Misdiagnosing MDM as either T1DM or T2DM is common due to their overlapping clinical features. Thus, accurately identifying MDM is essential for tailoring management to the specific genetic subtype, thereby enhancing treatment outcomes and reducing complications, and a recent study illustrates how this can be done in an Indian setting [19]. For example, if HNF1A MODY, HNF4A MODY, and NDM are diagnosed as T1D, they will be treated with insulin lifelong and the response is likely to be poor. In our case series, before diagnosing MODY and NDM, many patients were diagnosed as either T1DM or T2DM and were put on insulin or other oral hypoglycemic agents with inadequate control of their diabetes. However, after initiating targeted treatments such as SU for these specific subtypes, patients exhibited significant and consistent improvement over the years. Unlike in T2DM, where SU treatment may fail or require intensification with multiple drugs over time, our cases demonstrated sustained improvement on the same dose of SU, even after years of treatment. Aside from one or two instances of blood glucose spikes due to missed medication, patients generally maintained smooth blood glucose control over the years. This underscores the importance of accurate diagnosis and the implementation of specific treatments for optimal management of these cases. Different genetic variations of MDM may necessitate distinct treatment approaches. Recognizing MDM cases allows for personalized treatment strategies, including medication selection and lifestyle interventions, to optimize glycemic control and minimize long-term complications [20, 21].

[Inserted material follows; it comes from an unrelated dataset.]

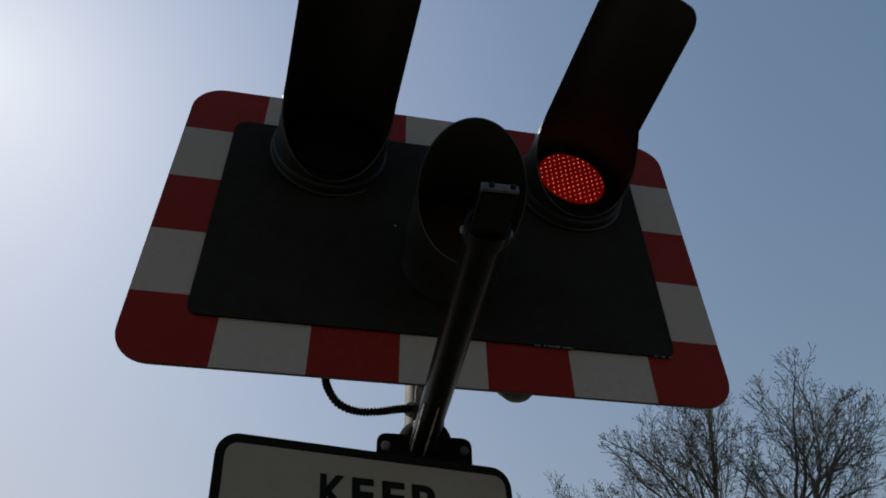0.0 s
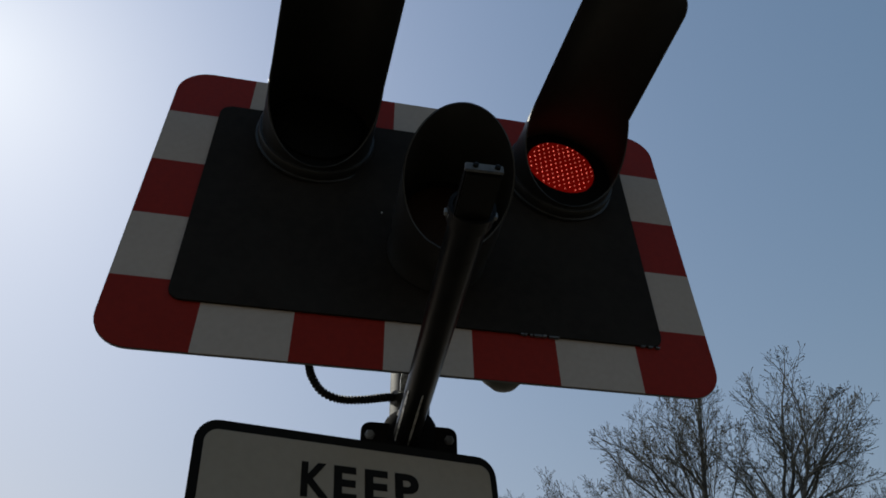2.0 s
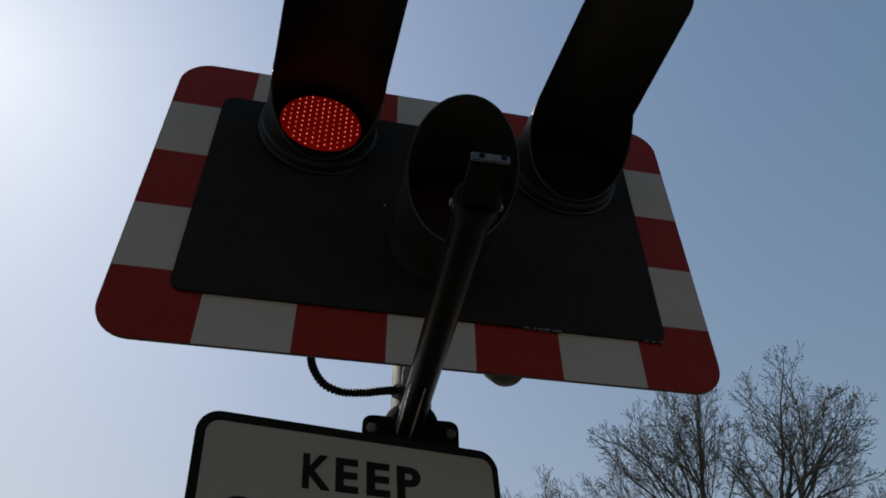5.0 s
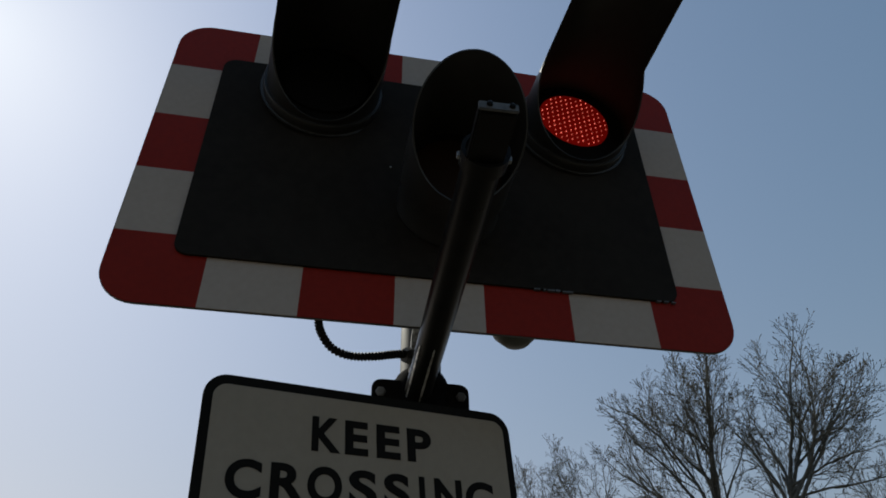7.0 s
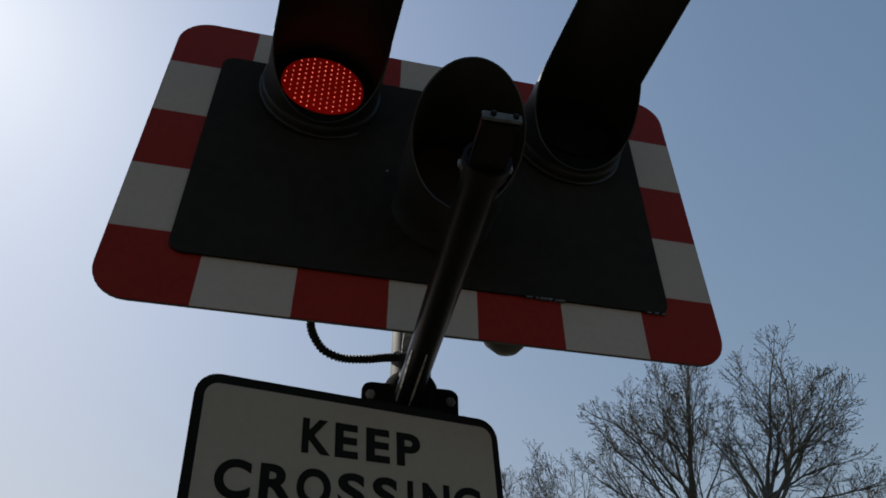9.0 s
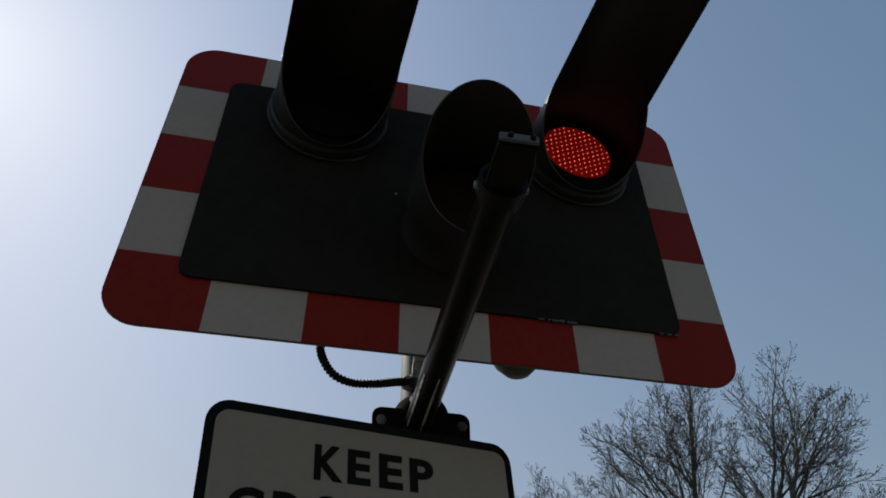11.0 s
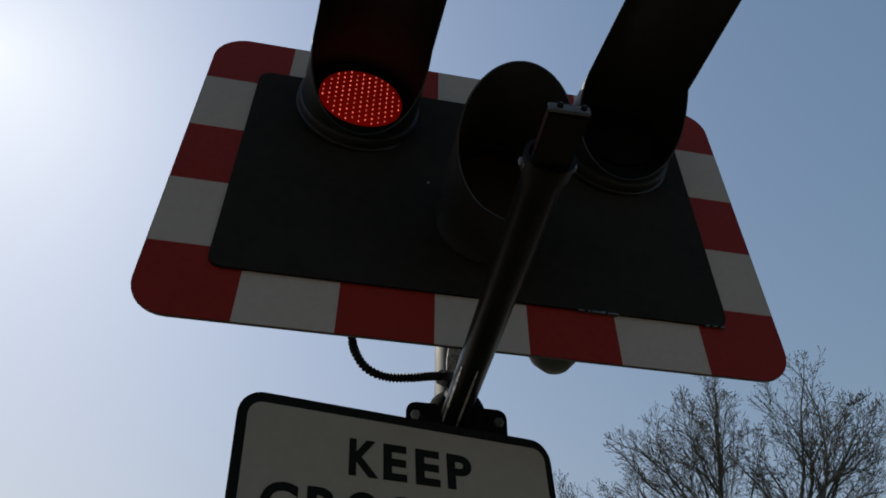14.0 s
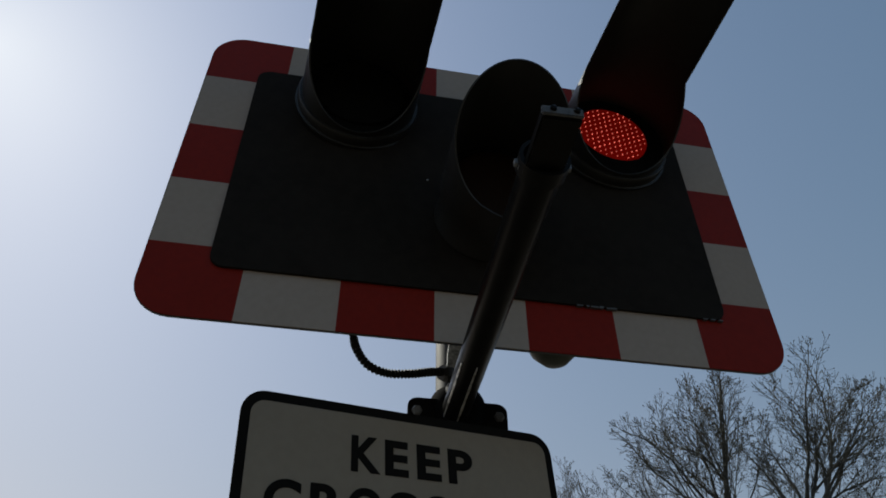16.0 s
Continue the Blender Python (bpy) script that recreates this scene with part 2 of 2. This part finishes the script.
# ---- lamps ----
def hood(r, y_base, y_lens, y_kink, y_end, low, corner, oblique=0.0, taper=0.0, thick=0.003, nj=36, ni=36):
    """A visor: a full tube at its base, cut back in a slant to the angle low (from the crown), straight on to an end with rounded corners; oblique: cut off by one slanting plane instead."""
    def reach(y):
        if oblique:
            return min(math.pi * 0.999, max(0.06, math.acos(max(-1, 1 - (y - y_end) / (oblique * r)))))
        if y > y_lens:
            return math.pi * 0.999
        if y > y_kink:
            s = (y_lens - y) / (y_lens - y_kink)
            return math.pi * 0.999 + (low - math.pi * 0.999) * s ** 0.5
        d = y - y_end
        if d < corner:
            c = corner - d
            return low - (corner - math.sqrt(max(0, corner * corner - c * c))) / r
        return low
    ys = [y_base + (y_end - y_base) * k / nj for k in range(nj - 6)]
    last = ys[-1]
    ys += [last + (y_end - last) * (1 - (1 - k / 12) ** 2) for k in range(1, 13)]
    if not oblique:
        ys = sorted(set(ys) | {y_lens - (y_lens - y_kink) * (k / 16) ** 2 for k in range(17)}, reverse=True)
    bm = bmesh.new()
    grid = []
    for y in ys:
        a = reach(y)
        row = []
        here = r * (1 - taper * max(0, (y_lens - y) / (y_lens - y_end)))
        for rr in (here, here - thick):
            row.append([bm.verts.new((rr * math.sin(-a + 2 * a * i / ni), y, rr * math.cos(-a + 2 * a * i / ni))) for i in range(ni + 1)])
        grid.append(row)
    for (o, n), (o2, n2) in zip(grid, grid[1:]):
        for i in range(ni):
            bm.faces.new((o[i], o[i + 1], o2[i + 1], o2[i]))
            bm.faces.new((n[i], n2[i], n2[i + 1], n[i + 1]))
        bm.faces.new((o[0], o2[0], n2[0], n[0]))
        bm.faces.new((o[ni], n[ni], n2[ni], o2[ni]))
    for o, n, flip in ((*grid[0], 0), (*grid[-1], 1)):
        for i in range(ni):
            bm.faces.new((o[i], n[i], n[i + 1], o[i + 1]))
    return bm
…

Family screening plays a crucial role in MDM due to its genetic basis and varied clinical presentations. It helps identify asymptomatic cases, especially among relatives of affected individuals, enabling early diagnosis and preventive measures like lifestyle modifications. Furthermore, understanding genetic predispositions aids in personalized treatment decisions, facilitates genetic counseling for comprehending inheritance patterns, and has family planning implications.

Exploring the prevalence and genetic diversity of MDM contributes to a better understanding of the disease’s epidemiology and underlying genetic mechanisms. This information can help healthcare planning, resource allocation, and research efforts aimed at improving diagnostic accuracy, treatment options, and preventive strategies.

Furthermore, the successful identification of MDM cases in our clinic demonstrates the feasibility of employing clinical screening methods, even in settings with limited resources for genetic testing. Collaboration with genetic testing centers has proven instrumental in confirming the diagnosis and elucidating the underlying genetic mutations thereby facilitating improved patient outcomes and a reduction in long-term complications. We would like to appeal to all pediatric endocrinology centers, diabetes centers, and neonatal clinics to try to diagnose MDM so that the quality of life of those diagnosed can be improved and unnecessary lifelong insulin can be avoided.

Conclusion

A comprehensive clinical evaluation, along with targeted genetic testing, can significantly improve the detection of MDM, even in primary or secondary diabetes care settings. Early identification is crucial for optimizing treatment outcomes and enhancing the patient's quality of life.